To work around that, I'm going to put the update command invocation in a separate script and request it via Ajax-- that way, the user will at least receive some prepackaged feedback while technically still waiting on the system.
Look at the popen: http://it.php.net/manual/en/function.popen.php
Interesting scenario.
My first thought was to do something regarding proc_* and $_SESSION, but I'm not sure if that will work or not. Give it a try, but if not...
If you're worried about the file being flashed during the process, you could always instantiate a mysql database in the secondary process and write to that. The database can exist on another partition, and you can address it by local ip and the system will take care of the routing.
Edit
When I mentioned proc_* with sessions, I meant something similar to this where $descriptorspec would become:
$_SESSION = array(
1 => array("pipe", "w"),
);
However I kind of doubt that will work. The process will end up writing to the $_SESSION in memory which no longer exists once the first script is killed.
Edit 2
ACTUALLY, on that note, you could install memcache and have your secondary process write directly to memory, which can then be re-read by your web-interfaced process.

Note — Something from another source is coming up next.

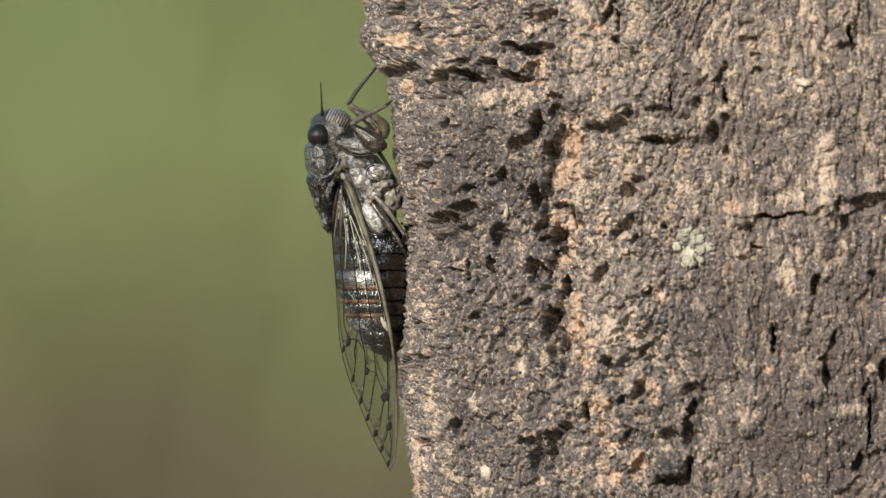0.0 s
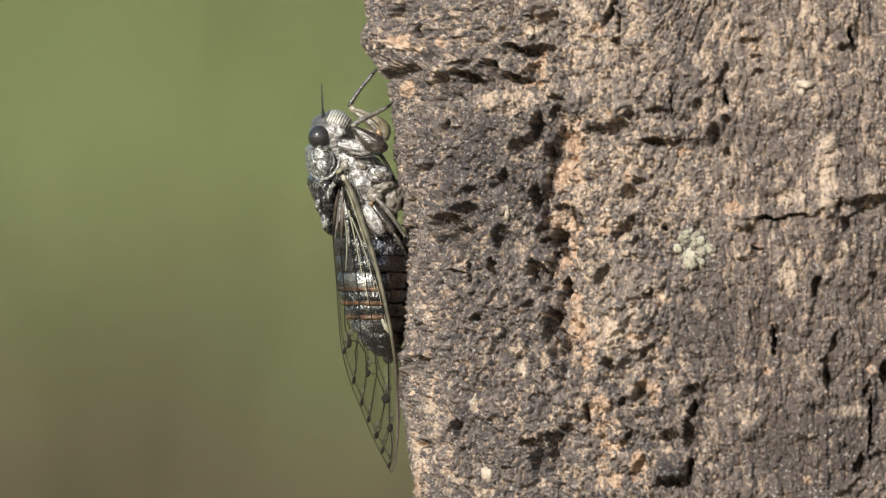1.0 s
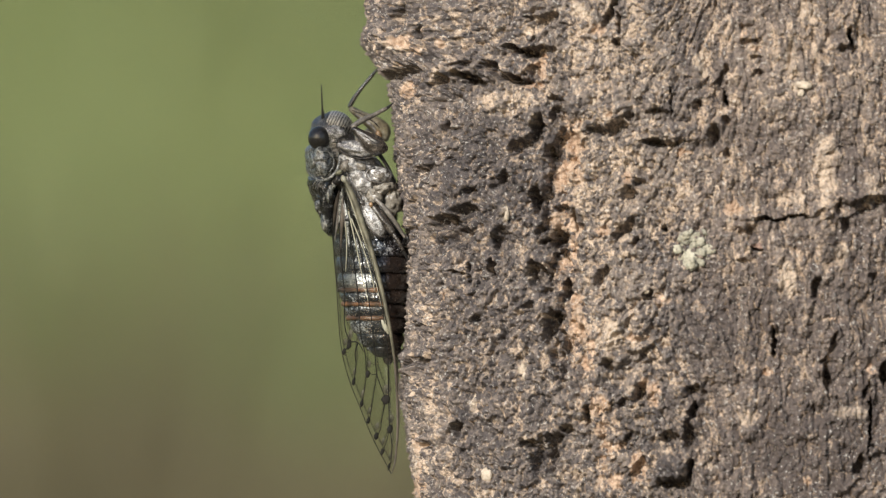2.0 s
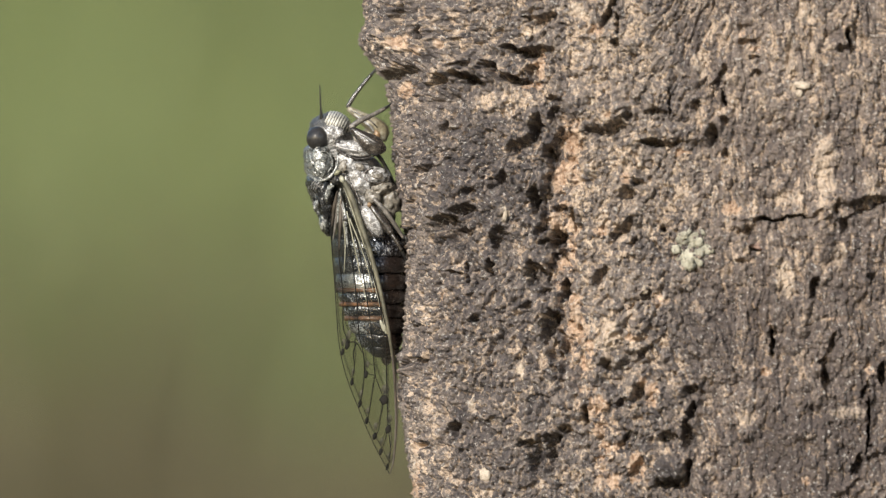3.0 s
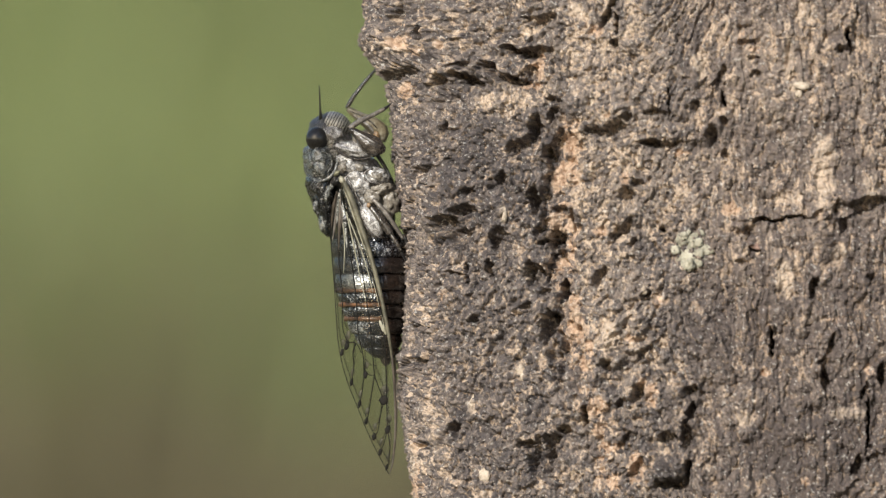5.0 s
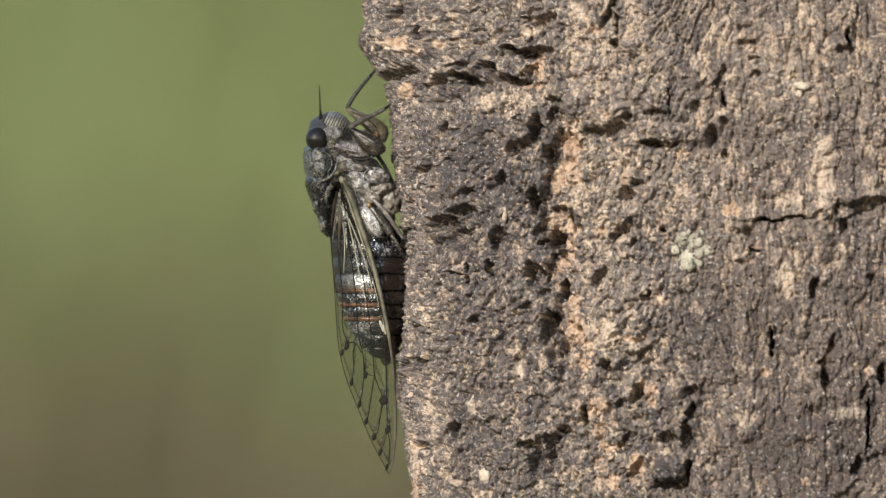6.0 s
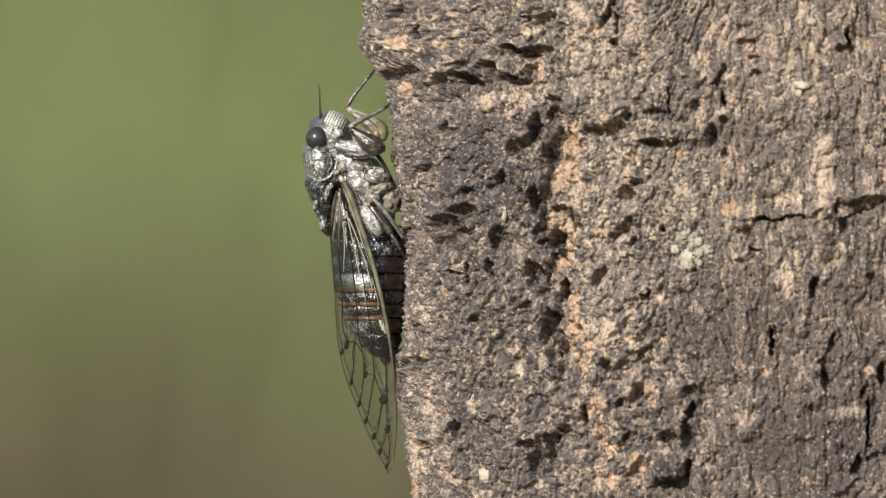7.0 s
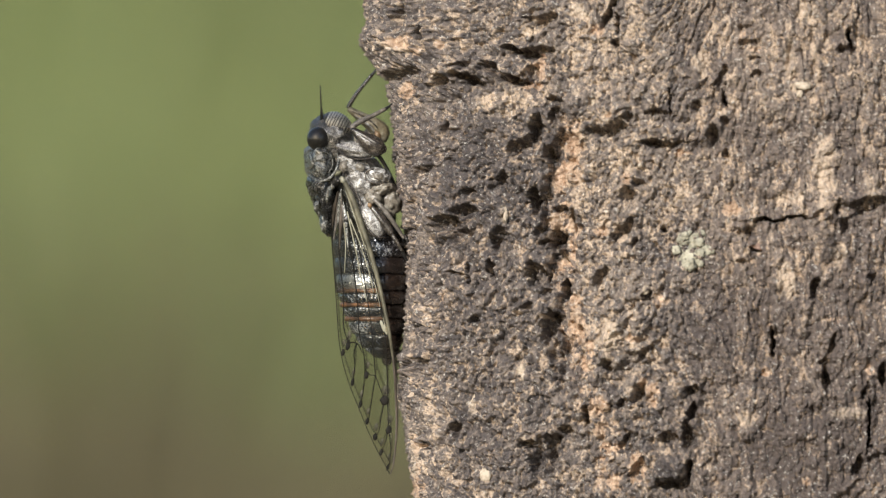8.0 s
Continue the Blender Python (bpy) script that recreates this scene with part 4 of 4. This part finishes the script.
def wings():
    def wing(near):
        flip = (lambda s: s) if near else mirror
        sheet = limb("forewing", flip(wing_sheet(110, 26, 7.62, -23.70)), MEMBRANE, None, "clear veined forewing with dark spots")
        c = [(x, float(wing_depth(x, z)) - 0.05, z) for x, z in COSTA]
        limb("costal_vein", flip(tube([(*p, r) for p, r in zip(c[:7], (0.24, 0.32, 0.32, 0.27, 0.22, 0.18, 0.12))], 40, 10)), VEIN_PALE, sheet, "thick olive leading vein")
        limb("costal_vein", flip(tube([(*p, r) for p, r in zip(c[5:], (0.10, 0.15, 0.14, 0.13, 0.11, 0.08, 0.05))], 30, 8)), COSTAL, sheet, "brown leading edge towards the tip")
        limb("hind_margin", flip(on_wing(TRAIL, [0.045] * len(TRAIL), 60)), VEIN_DARK, sheet)
        for v in DARK_VEINS:
            limb("vein", flip(on_wing(v, np.linspace(0.07, 0.045, len(v)), 36)), VEIN_DARK, sheet)
        for v in SHORT_VEINS:
            limb("vein", flip(on_wing(v, np.linspace(0.045, 0.04, len(v)), 16)), VEIN_DARK, sheet)
        for v in PALE_VEINS:
            limb("vein", flip(on_wing(v, np.linspace(0.085, 0.045, len(v)), 24)), CREAM, sheet, "cream vein near the wing base")
        for i, v in enumerate(STREAKS):
            limb("vein", flip(on_wing(v, [0.06, 0.22, 0.04], 18)), (LEG, COSTAL, GREY)[i % 3], sheet, "grey fold at the wing base")
        limb("node", flip(blob(-10.02, float(wing_depth(-10.02, 3.36)) - 0.06, 3.36, 0.42, 0.12, 0.36, 20, 0.5, 5, 16)), BLACK, sheet, "dark knot where the wing veins part")
        limb("node", flip(blob(-6.12, float(wing_depth(-6.12, -8.16)) - 0.05, -8.16, 0.24, 0.1, 0.84, 25, 0.2, 3, 14)), CREAM, sheet, "cream wing node")
        for x, z, hx, hz in SPOTS:
            limb("spot", flip(blob(x, float(wing_depth(x, z)) - 0.05, z, hx * 1.05, 0.05, hz * 1.1, -12, 0.3, x, 14)), VEIN_DARK if near else VEIN_FAINT, sheet, "dark smoky spot")
        return sheet

    wing(True)
    far = wing(False)
    far.location = (0.06 * MM, 0, 0.96 * MM)
    verts, faces = wing_sheet(60, 16, 6.36, -4.50)
    verts = [(float(edge(TRAIL, z)) + (x - float(edge(TRAIL, z))) * 0.45, y, z) for x, y, z in verts]
    verts = [(x, float(wing_depth(x, z)) + 0.3, z) for x, y, z in verts]
    limb("hindwing", (verts, faces), SMOKY, None, "smoky hindwing folded under the forewing")
    limb("hindwing", mirror((verts, faces)), SMOKY, None, "smoky hindwing folded under the forewing")


def leg(name, coxa, femur, tibia, tarsus, mats):
    c = limb(name, coxa, mats[0])
    limb("femur", tube(femur, 16, 12), mats[1], c)
    limb("tibia", tube(tibia, 16, 8), mats[2], c)
    limb("tarsus", tube(tarsus, 10, 6), BLACK, c)
    return c


def legs():
    near = leg("foreleg", blob(-8.40, 0.4, 11.88, 0.96, 0.8, 0.84, -20, 0.1), [(-6.00, 0.3, 10.74, 0.35), (-6.72, -0.1, 10.92, 0.95), (-7.74, -0.4, 11.46, 1.0), (-8.76, -0.5, 12.30, 0.55), (-9.60, -0.5, 12.96, 0.28)],
        [(-9.66, -0.5, 12.96, 0.30), (-9.00, -0.4, 13.50, 0.30), (-7.44, 0.2, 14.28, 0.24), (-6.00, 0.8, 15.06, 0.20)], [(-6.12, 0.8, 15.00, 0.19), (-5.64, 1.1, 15.30, 0.15), (-5.22, 1.4, 15.66, 0.10)], (TAN, BROWN, LEG))
    far = leg("foreleg", blob(-7.44, 6.4, 12.18, 1.08, 0.9, 0.96, -20, 0.1), [(-6.48, 5.6, 11.76, 0.6), (-6.36, 5.4, 12.66, 0.85), (-7.20, 5.3, 13.38, 0.85), (-8.64, 5.2, 14.28, 0.55), (-9.96, 5.1, 15.18, 0.28)],
        [(-10.02, 5.1, 15.18, 0.24), (-9.72, 5.1, 15.78, 0.24), (-8.64, 5.2, 17.34, 0.20), (-7.44, 5.4, 18.78, 0.18)], [(-7.50, 5.4, 18.72, 0.17), (-7.08, 5.5, 19.20, 0.15), (-6.60, 5.6, 19.62, 0.1)], (AMBER, AMBER, BROWN))
    leg("midleg", blob(-7.20, 0.1, 5.58, 0.84, 0.8, 0.72, 0, 0.1), [(-7.62, -0.4, 4.86, 0.26), (-6.96, -0.6, 4.02, 0.32), (-6.12, -0.75, 2.82, 0.28)],
        [(-7.20, -0.8, 5.46, 0.22), (-6.24, -1.0, 4.50, 0.27), (-5.16, -1.0, 3.06, 0.25), (-3.96, -0.8, 1.26, 0.18)], [(-3.78, -0.8, 1.38, 0.16), (-3.48, -0.6, 0.66, 0.14), (-3.12, -0.3, -0.18, 0.1)], (TAN, BROWN, LEG))
    leg("hindleg", blob(-7.20, 0.5, 3.96, 0.72, 0.8, 0.84, 0, 0.1), [(-6.96, -0.1, 4.14, 0.45), (-6.12, -0.4, 2.94, 0.5), (-5.28, -0.5, 1.74, 0.36)],
        [(-5.40, -0.5, 1.92, 0.26), (-4.80, -0.6, 1.02, 0.24), (-4.20, -0.5, -0.06, 0.2)], [(-4.26, -0.5, 0.06, 0.18), (-3.90, -0.2, -0.66, 0.14), (-3.54, 0.1, -1.26, 0.1)], (BROWN, BROWN, BROWN))
    leg("midleg", blob(-5.64, 7.6, 5.76, 0.72, 0.8, 0.72, 0, 0.1), [(-5.64, 7.8, 5.76, 0.4), (-4.80, 8.0, 6.18, 0.4), (-4.32, 8.0, 5.58, 0.3)],
        [(-4.44, 8.0, 5.70, 0.25), (-4.20, 7.8, 4.86, 0.2), (-3.84, 7.6, 4.02, 0.18)], [(-3.90, 7.6, 4.14, 0.16), (-3.60, 7.5, 3.54, 0.12), (-3.24, 7.4, 3.06, 0.1)], (TAN, LEG, LEG))
    leg("hindleg", blob(-5.64, 7.6, 3.36, 0.72, 0.8, 0.72, 0, 0.1), [(-5.52, 7.8, 3.18, 0.4), (-4.92, 8.0, 2.22, 0.4), (-4.44, 8.0, 1.26, 0.3)],
        [(-4.50, 8.0, 1.38, 0.25), (-4.20, 7.8, 0.54, 0.2), (-3.84, 7.6, -0.30, 0.18)], [(-3.90, 7.6, -0.18, 0.16), (-3.60, 7.5, -0.66, 0.12), (-3.24, 7.4, -1.14, 0.1)], (TAN, LEG, LEG))

    # pale tube imitates the highlight on the near femur
    limb("ridge", tube([(-9.12, -1.05, 12.66, 0.05), (-8.16, -1.4, 12.12, 0.13), (-7.20, -1.3, 11.52, 0.11), (-6.48, -0.8, 11.22, 0.04)], 18, 6), SILVER, near, "pale streak along the femur")
    limb("ridge", tube([(-9.72, 4.8, 14.94, 0.05), (-8.28, 4.5, 14.28, 0.09), (-7.20, 4.45, 13.50, 0.09), (-6.48, 4.6, 12.66, 0.05)], 18, 6), BROWN, far, "dark ridge along the femur")
    limb("ridge", tube([(-9.36, 4.75, 14.52, 0.05), (-8.16, 4.5, 13.68, 0.13), (-7.32, 4.5, 12.90, 0.13), (-7.08, 4.7, 12.18, 0.05)], 18, 6), SILVER, far, "pale streak along the femur")
    limb("joint", blob(-6.84, 4.75, 12.30, 0.36, 0.4, 0.60, 15, 0.2, 8, 20), RUST, far, "amber joint")
    limb("joint", blob(-7.62, -0.75, 4.80, 0.22, 0.25, 0.26, 0, 0.3, 3, 20), RUST, near, "amber joint")


body()
abdomen()
wings()
legs()

# ---- an unseen leafy shoot, added to shade the cicada ----
ROOT = Vector((0.034, -0.004, EYE + 0.78))
ACROSS = Vector((-SUN.y, SUN.x, 0)).normalized()
ALONG = SUN.cross(ACROSS).normalized()
ALONG = ALONG if ALONG.z > 0 else -ALONG
# the shading leaf's middle, up-sun of the insect
SHADE = Vector((-9.84 * MM, 0.001, EYE + 12.0 * MM)) + SUN * 0.60


def leaf_shape(base, way, side, long, wide):
    """A pointed leaf with a raised edge, in metres."""
    up, verts, faces = side.cross(way), [], []
    for k in range(11):
        t = k / 10
        w = wide * math.sin(math.pi * min(1, t * 1.02 + 0.02)) ** 0.75 if 0 < k < 10 else 0.0004
        for j in (-1, -0.5, 0, 0.5, 1):
            verts.append(base + way * (long * t) + side * (w * j) + up * (0.12 * w * abs(j) - 0.05 * long * t * t))
    for k in range(10):
        for j in range(4):
            i = k * 5 + j
            faces.append((i, i + 1, i + 6, i + 5))
    return verts, faces


def shoot():
    ob = new("shade_shoot")
    ob.location = ROOT
    tagged(ob, "unseen swaying leafy shoot added to shade the cicada", "twig")
    tip = SHADE + ALONG * 0.017 - ROOT
    curve = [(0.02, 0.02, -0.004, 0.0028), (*(tip * 0.3 + Vector((0, 0, 0.05))), 0.0023), (*(tip * 0.65 + Vector((0, 0, 0.05))), 0.0017), (*tip, 0.0009)]
    verts, faces = tube(curve, 24, 8)
    stem = mesh_object("stem", verts, faces, STEM)
    stem.parent = ob
    c = spline(curve, 24)
    for k in (7, 10, 13, 16, 19):
        p = Vector(c[k, :3])
        side = Vector((math.cos(k * 2.4), math.sin(k * 2.4), 0.2)).normalized()
        v, f = leaf_shape(p, side, side.cross(Vector((0, 0, 1))).normalized(), 0.034, 0.009)
        mesh_object("leaf", v, f, SHOOT_LEAF).parent = ob
    v, f = leaf_shape(tip, -ALONG, ACROSS, 0.034, 0.0125)
    mesh_object("leaf", v, f, SHOOT_LEAF).parent = ob
    return ob


swaying = shoot()


def motions():
    """The shoot swings about its root; each row is the time and how far its tip leaf's shade has come over, in millimetres."""
    sway = [
        (0.0, -10.7), (0.1, -11.1), (0.2, -11.1), (0.3, -19.6), (0.4, -10.7), (0.5, -11.5), (0.6, -9.8), (0.7, -7.4), (0.8, -14.5), (0.9, -13.7), (1.0, -21.8), (1.1, -21.1),
        (1.2, -21.8), (1.3, -21.1), (1.4, -8.7), (1.5, -6.9), (1.6, -21.1), (1.7, -19.6), (2.1, -10.9), (2.5, -14.8), (2.8, -18.1), (3.0, -18.9), (3.1, -12.2), (3.2, -6.9), (3.3, -8.7),
        (3.4, -21.1), (3.5, -21.3), (3.7, -21.1), (3.8, -10.7), (3.9, -16.4), (4.0, -21.1),
    ]
    later = [
        (4.1, -18.9), (4.2, -20.3), (4.3, -10.7), (4.4, -10.2), (4.5, -12.6), (4.6, -12.2), (4.7, -9.8), (5.1, -13.4), (5.5, -9.5), (5.8, -9.9), (5.9, -10.0), (6.0, -9.8), (6.2, -16.4),
        (6.4, -10.4), (6.5, -10.7), (6.6, -10.4), (6.8, -11.1), (7.0, -20.3), (7.2, -10.7), (7.3, -10.4), (7.4, -10.4), (7.5, -10.9), (7.6, -12.2), (7.8, -12.2), (8.0, -12.2),
    ]
    arm = (SHADE - ROOT).cross(ALONG).dot(ACROSS)
    walk(swaying, [(t, Matrix.Translation(ROOT) @ Matrix.Rotation(-d * MM / 1.11 / arm, 4, ALONG)) for t, d in sway + later])


motions()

If you wipe the DocRoot there is no resource/script that can respond to requests from the user during this time. Therefore you have to send updates to the user in the same request that does the wipe. This requires you to start the shell process and immediately return to PHP. This can be accomplished with pcntl_fork() and pcntl_exec(). Your PHP script should now continuously send the output of the shell script to the client. If the shell script appends to a file in /tmp, you could fpassthru() that file and clear it until the shell script ends.
Regarding your However:
My guess is you are trying to use the file as a stream. I haven't done any production tests, but I believe that the file will only be written back to disk on fclose().
If you are writing to the file continually in script #2, those writes are actually going directly into memory until the file is closed.
Again - I cannot verify this, but if you want to test it, try re-opening and closing the file for every write. This will confirm or deny my theory and you can modify your approach accordingly.